■ Task brief
Scan the material and copy every line in which "that" appears.

Entries with animation source code
※

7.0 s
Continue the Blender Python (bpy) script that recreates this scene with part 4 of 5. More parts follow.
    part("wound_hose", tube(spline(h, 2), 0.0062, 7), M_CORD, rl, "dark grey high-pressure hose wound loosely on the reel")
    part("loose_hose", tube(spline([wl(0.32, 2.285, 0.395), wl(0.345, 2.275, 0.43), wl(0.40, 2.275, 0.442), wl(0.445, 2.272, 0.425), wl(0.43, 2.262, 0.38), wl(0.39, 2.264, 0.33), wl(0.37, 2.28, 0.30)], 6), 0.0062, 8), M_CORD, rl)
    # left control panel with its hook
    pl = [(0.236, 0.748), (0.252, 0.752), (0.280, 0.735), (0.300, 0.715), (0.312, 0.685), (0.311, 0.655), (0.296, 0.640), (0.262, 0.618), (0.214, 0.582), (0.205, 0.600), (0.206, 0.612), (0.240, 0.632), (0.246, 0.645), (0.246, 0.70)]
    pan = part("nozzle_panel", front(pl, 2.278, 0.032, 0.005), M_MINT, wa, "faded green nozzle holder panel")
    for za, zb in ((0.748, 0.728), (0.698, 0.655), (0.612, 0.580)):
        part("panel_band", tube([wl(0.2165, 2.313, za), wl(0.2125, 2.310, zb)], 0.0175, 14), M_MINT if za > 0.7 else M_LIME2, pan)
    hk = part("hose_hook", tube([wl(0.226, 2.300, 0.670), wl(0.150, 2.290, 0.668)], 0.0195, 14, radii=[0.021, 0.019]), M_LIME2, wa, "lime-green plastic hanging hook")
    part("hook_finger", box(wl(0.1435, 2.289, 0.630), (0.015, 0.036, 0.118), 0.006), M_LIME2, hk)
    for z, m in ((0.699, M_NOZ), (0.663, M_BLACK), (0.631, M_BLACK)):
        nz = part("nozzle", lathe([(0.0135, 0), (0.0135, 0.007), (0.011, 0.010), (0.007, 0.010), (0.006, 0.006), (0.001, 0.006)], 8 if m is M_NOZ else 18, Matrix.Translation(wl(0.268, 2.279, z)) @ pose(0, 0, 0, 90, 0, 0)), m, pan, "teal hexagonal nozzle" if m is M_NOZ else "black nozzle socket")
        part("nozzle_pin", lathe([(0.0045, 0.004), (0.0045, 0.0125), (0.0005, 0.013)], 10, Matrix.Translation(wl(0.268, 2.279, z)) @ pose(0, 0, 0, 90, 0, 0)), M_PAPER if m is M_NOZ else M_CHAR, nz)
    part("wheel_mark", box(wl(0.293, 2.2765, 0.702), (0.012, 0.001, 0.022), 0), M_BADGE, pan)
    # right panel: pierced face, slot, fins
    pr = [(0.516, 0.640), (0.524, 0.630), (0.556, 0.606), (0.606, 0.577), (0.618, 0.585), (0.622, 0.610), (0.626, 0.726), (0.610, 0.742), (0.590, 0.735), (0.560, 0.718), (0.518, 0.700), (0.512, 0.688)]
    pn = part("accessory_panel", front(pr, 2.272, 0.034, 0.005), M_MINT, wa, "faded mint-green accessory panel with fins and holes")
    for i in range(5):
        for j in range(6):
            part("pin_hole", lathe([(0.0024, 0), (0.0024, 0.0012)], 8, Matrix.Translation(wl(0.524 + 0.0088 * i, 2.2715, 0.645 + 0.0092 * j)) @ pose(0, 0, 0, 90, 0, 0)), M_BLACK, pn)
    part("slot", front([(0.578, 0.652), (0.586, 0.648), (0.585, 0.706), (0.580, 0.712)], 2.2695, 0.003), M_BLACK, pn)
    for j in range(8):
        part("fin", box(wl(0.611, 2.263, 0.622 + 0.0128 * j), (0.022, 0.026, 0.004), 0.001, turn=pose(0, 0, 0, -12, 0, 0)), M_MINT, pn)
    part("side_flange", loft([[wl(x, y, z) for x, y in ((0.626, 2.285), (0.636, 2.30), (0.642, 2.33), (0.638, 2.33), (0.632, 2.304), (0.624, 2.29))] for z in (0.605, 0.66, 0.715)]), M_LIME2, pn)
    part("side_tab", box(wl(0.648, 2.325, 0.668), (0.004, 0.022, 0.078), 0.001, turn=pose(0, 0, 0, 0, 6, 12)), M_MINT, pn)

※

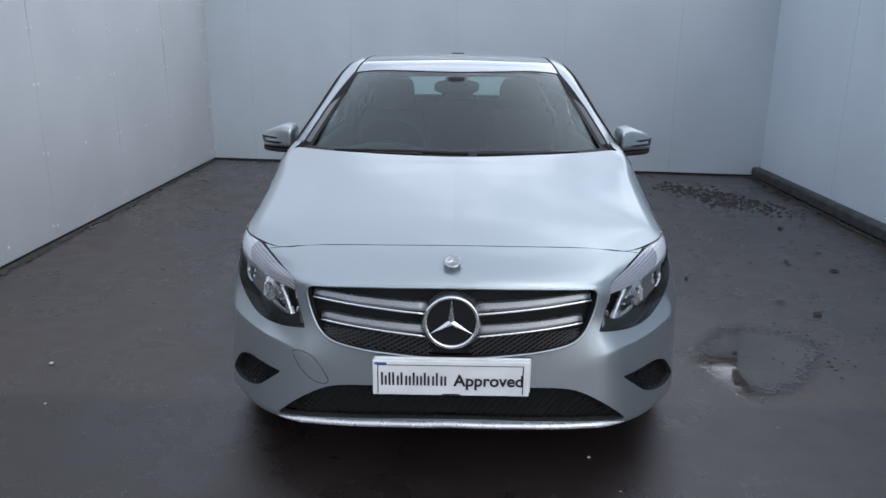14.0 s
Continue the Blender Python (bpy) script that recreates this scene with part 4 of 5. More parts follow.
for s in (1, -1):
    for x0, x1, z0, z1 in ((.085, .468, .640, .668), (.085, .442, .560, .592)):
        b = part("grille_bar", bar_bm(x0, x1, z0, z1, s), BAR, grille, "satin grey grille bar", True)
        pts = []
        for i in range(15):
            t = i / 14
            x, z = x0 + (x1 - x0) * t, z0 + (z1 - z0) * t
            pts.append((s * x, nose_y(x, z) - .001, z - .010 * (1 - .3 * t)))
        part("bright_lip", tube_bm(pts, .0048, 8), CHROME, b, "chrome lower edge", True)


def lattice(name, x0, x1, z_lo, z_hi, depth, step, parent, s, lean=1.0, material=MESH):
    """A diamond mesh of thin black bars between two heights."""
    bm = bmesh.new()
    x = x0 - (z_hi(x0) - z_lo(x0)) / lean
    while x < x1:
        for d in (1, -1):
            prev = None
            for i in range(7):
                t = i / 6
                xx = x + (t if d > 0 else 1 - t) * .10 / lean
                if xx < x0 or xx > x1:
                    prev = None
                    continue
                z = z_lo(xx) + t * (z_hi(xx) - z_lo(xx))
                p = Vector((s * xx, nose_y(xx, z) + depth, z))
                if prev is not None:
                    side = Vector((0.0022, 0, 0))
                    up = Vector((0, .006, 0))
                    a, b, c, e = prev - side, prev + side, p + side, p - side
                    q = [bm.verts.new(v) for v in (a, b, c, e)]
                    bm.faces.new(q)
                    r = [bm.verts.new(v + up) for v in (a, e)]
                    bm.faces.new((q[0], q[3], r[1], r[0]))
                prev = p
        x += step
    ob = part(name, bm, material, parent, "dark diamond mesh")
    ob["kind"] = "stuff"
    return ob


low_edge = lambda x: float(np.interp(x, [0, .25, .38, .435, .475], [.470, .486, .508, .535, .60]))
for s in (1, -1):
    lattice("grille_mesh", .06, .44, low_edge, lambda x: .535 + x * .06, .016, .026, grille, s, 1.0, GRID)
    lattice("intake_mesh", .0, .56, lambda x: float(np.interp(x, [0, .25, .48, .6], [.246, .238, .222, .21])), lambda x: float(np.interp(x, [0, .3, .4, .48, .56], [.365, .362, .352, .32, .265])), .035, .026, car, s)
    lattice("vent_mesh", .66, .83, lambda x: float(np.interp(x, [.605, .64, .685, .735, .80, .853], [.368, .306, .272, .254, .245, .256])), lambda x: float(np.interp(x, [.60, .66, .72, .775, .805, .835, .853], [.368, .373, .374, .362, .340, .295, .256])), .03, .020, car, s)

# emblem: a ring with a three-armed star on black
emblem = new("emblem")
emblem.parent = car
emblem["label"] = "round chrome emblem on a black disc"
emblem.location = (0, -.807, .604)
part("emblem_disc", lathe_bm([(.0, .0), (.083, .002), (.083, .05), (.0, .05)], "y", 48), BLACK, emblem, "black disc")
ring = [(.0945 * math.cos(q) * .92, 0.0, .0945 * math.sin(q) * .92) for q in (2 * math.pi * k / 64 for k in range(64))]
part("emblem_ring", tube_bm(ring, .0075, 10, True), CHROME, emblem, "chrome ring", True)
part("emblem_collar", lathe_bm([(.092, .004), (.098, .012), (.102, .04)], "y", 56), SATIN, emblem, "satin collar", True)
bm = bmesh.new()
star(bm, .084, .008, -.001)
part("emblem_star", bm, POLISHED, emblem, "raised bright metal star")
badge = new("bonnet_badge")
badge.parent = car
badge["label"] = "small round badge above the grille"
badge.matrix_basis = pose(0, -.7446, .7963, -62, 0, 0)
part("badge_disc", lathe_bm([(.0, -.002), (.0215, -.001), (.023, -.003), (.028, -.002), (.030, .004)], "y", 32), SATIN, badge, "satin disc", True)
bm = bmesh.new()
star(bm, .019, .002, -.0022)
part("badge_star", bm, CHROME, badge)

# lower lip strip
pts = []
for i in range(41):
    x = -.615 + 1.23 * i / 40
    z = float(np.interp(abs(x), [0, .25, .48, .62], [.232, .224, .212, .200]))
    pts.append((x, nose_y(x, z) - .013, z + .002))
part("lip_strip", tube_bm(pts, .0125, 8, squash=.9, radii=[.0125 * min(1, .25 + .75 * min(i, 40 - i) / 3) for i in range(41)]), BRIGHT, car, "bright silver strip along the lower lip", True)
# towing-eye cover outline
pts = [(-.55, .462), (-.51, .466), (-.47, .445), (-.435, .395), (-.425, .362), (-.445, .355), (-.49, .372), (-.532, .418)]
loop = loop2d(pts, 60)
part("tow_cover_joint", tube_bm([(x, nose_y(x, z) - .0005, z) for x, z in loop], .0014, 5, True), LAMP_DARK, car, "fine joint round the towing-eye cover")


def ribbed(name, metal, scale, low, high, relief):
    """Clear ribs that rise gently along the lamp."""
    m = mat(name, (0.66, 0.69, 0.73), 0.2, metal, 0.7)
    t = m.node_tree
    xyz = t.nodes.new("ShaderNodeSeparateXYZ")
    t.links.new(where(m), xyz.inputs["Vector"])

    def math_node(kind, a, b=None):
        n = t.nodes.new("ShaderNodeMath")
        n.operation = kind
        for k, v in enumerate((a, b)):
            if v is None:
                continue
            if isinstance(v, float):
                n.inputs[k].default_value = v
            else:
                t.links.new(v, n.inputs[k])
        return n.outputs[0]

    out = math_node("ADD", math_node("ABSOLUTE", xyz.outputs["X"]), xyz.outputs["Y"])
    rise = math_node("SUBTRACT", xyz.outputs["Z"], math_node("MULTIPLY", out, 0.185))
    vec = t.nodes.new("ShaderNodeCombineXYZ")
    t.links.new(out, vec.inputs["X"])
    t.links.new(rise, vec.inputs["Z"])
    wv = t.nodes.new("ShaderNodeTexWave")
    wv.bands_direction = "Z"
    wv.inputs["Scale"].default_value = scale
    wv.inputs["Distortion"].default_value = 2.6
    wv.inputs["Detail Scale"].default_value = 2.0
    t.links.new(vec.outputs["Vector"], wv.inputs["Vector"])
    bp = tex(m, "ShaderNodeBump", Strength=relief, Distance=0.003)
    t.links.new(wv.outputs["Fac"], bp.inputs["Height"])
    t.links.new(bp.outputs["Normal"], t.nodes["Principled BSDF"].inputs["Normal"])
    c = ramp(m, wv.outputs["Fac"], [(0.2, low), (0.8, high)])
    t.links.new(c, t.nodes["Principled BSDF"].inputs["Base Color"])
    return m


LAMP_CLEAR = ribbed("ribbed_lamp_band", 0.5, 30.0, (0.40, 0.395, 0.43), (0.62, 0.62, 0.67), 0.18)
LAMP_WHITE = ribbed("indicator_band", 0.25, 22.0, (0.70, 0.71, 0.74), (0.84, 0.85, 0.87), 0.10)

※

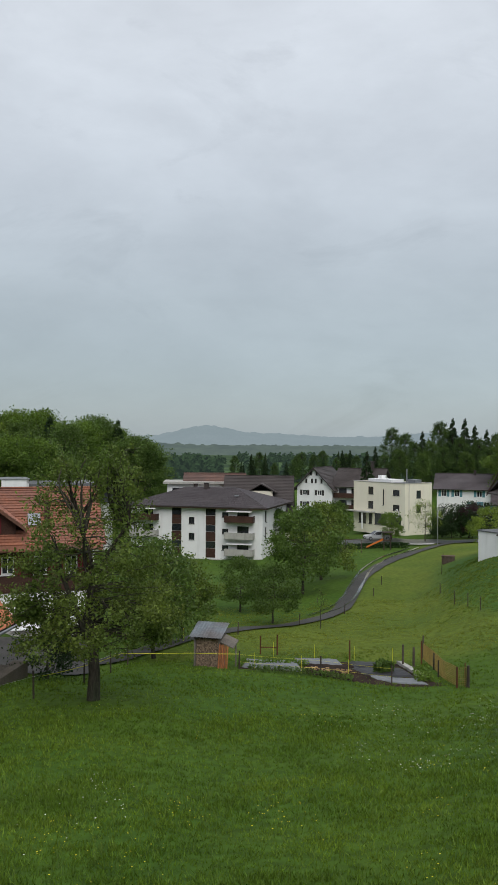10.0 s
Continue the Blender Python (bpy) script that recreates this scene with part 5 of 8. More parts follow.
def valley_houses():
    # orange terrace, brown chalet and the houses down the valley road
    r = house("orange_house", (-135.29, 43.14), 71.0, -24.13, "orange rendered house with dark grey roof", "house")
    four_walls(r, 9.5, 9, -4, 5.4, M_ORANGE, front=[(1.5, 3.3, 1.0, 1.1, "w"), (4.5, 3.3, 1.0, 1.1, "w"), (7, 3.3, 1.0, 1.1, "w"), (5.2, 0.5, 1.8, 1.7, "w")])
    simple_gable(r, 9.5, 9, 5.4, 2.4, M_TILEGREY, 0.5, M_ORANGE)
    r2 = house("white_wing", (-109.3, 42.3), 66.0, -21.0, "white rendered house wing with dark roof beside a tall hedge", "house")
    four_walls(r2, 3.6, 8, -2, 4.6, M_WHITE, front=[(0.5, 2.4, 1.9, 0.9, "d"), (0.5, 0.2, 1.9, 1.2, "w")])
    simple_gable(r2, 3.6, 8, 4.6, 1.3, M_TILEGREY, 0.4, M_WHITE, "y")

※

■ Finished task
Continue the Blender Python (bpy) script that recreates this scene with part 4 of 5. More parts follow.
Continue the Blender Python (bpy) script that recreates this scene with part 4 of 5. More parts follow.
    """Clear ribs that rise gently along the lamp."""
Continue the Blender Python (bpy) script that recreates this scene with part 5 of 8. More parts follow.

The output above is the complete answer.